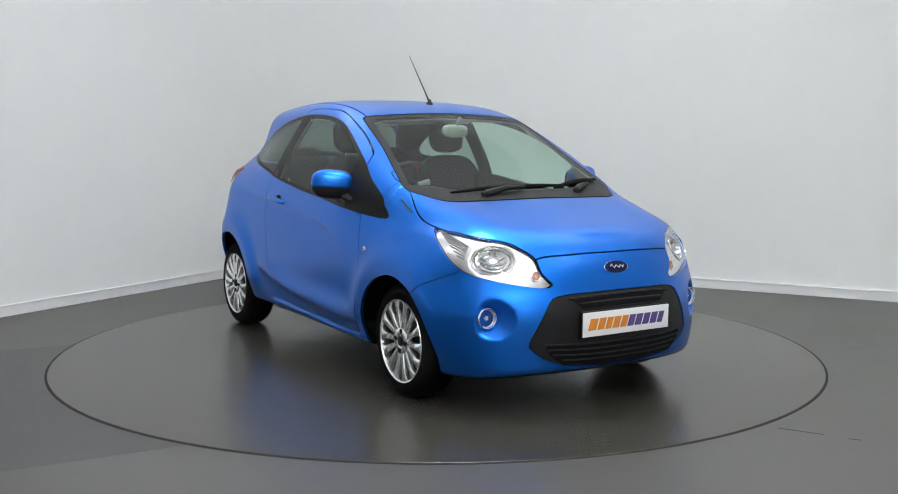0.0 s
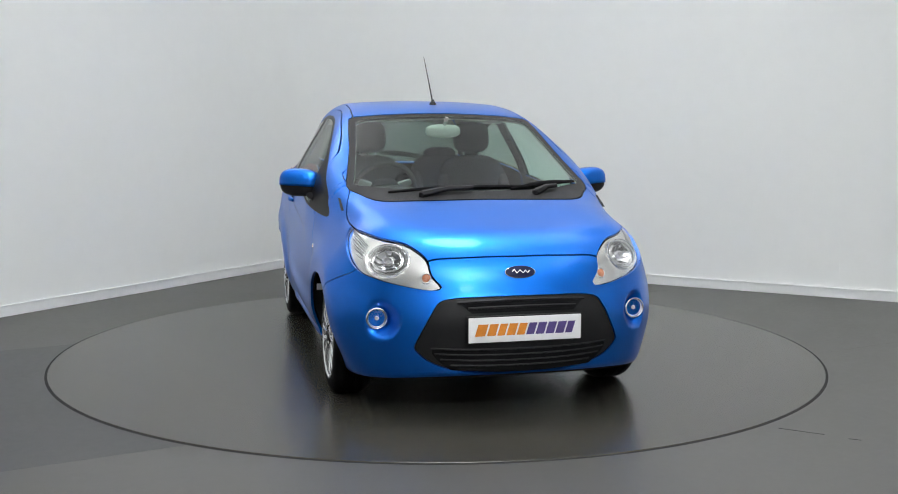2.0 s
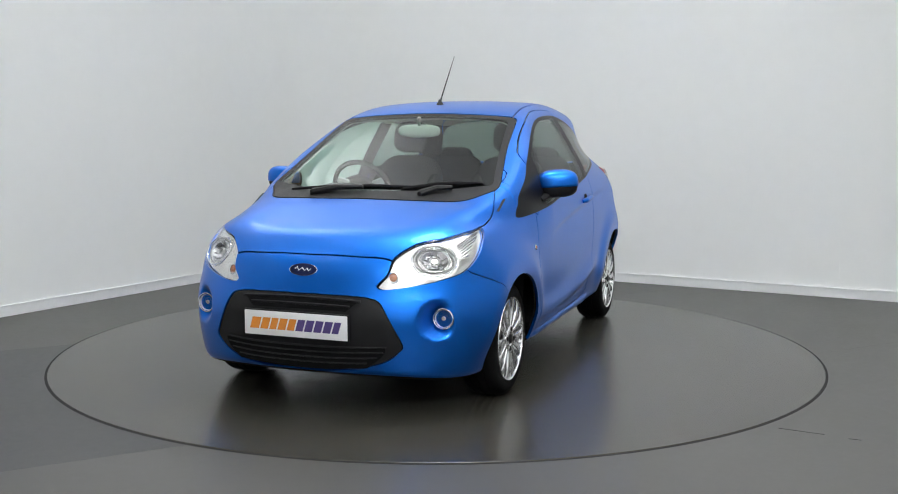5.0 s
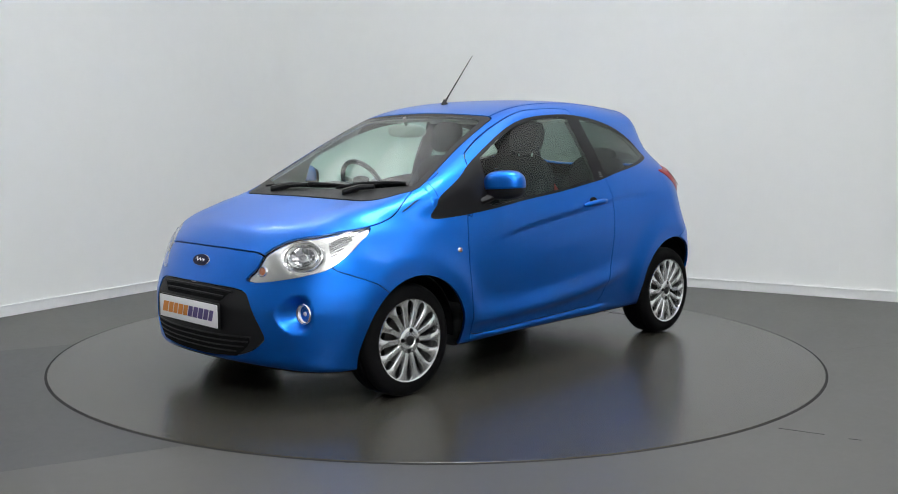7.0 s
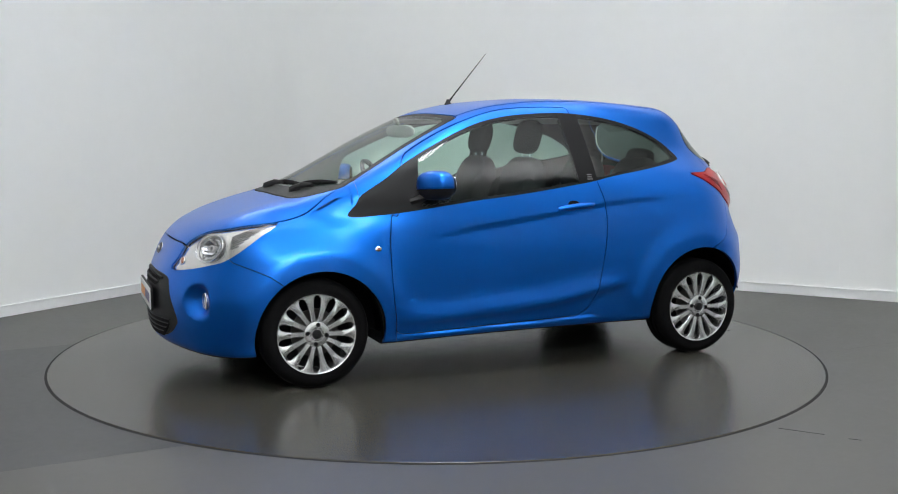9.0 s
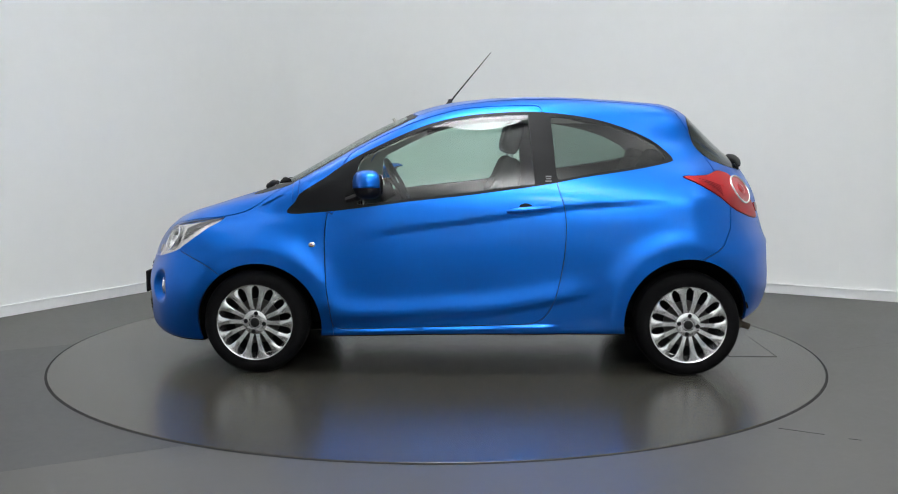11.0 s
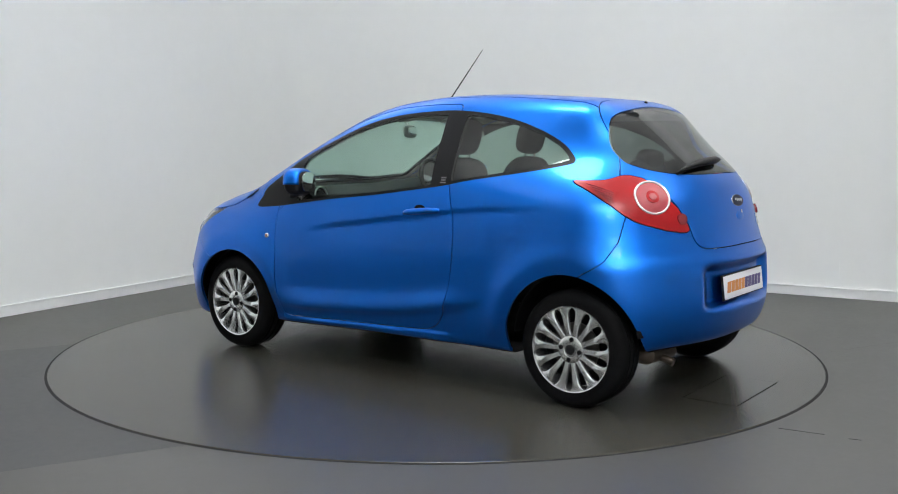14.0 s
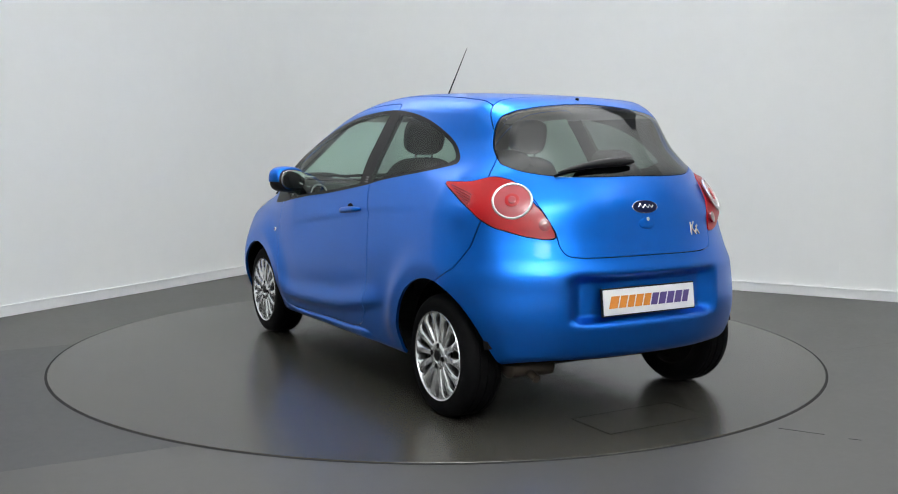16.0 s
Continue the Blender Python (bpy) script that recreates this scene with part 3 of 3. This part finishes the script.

## YOUR TASK:
Quote the data exactly, leaving every image out of the copy.

## RESPONSE BELOW:
0.0 s
2.0 s
5.0 s
7.0 s
9.0 s
11.0 s
14.0 s
16.0 s
Continue the Blender Python (bpy) script that recreates this scene with part 3 of 3. This part finishes the script.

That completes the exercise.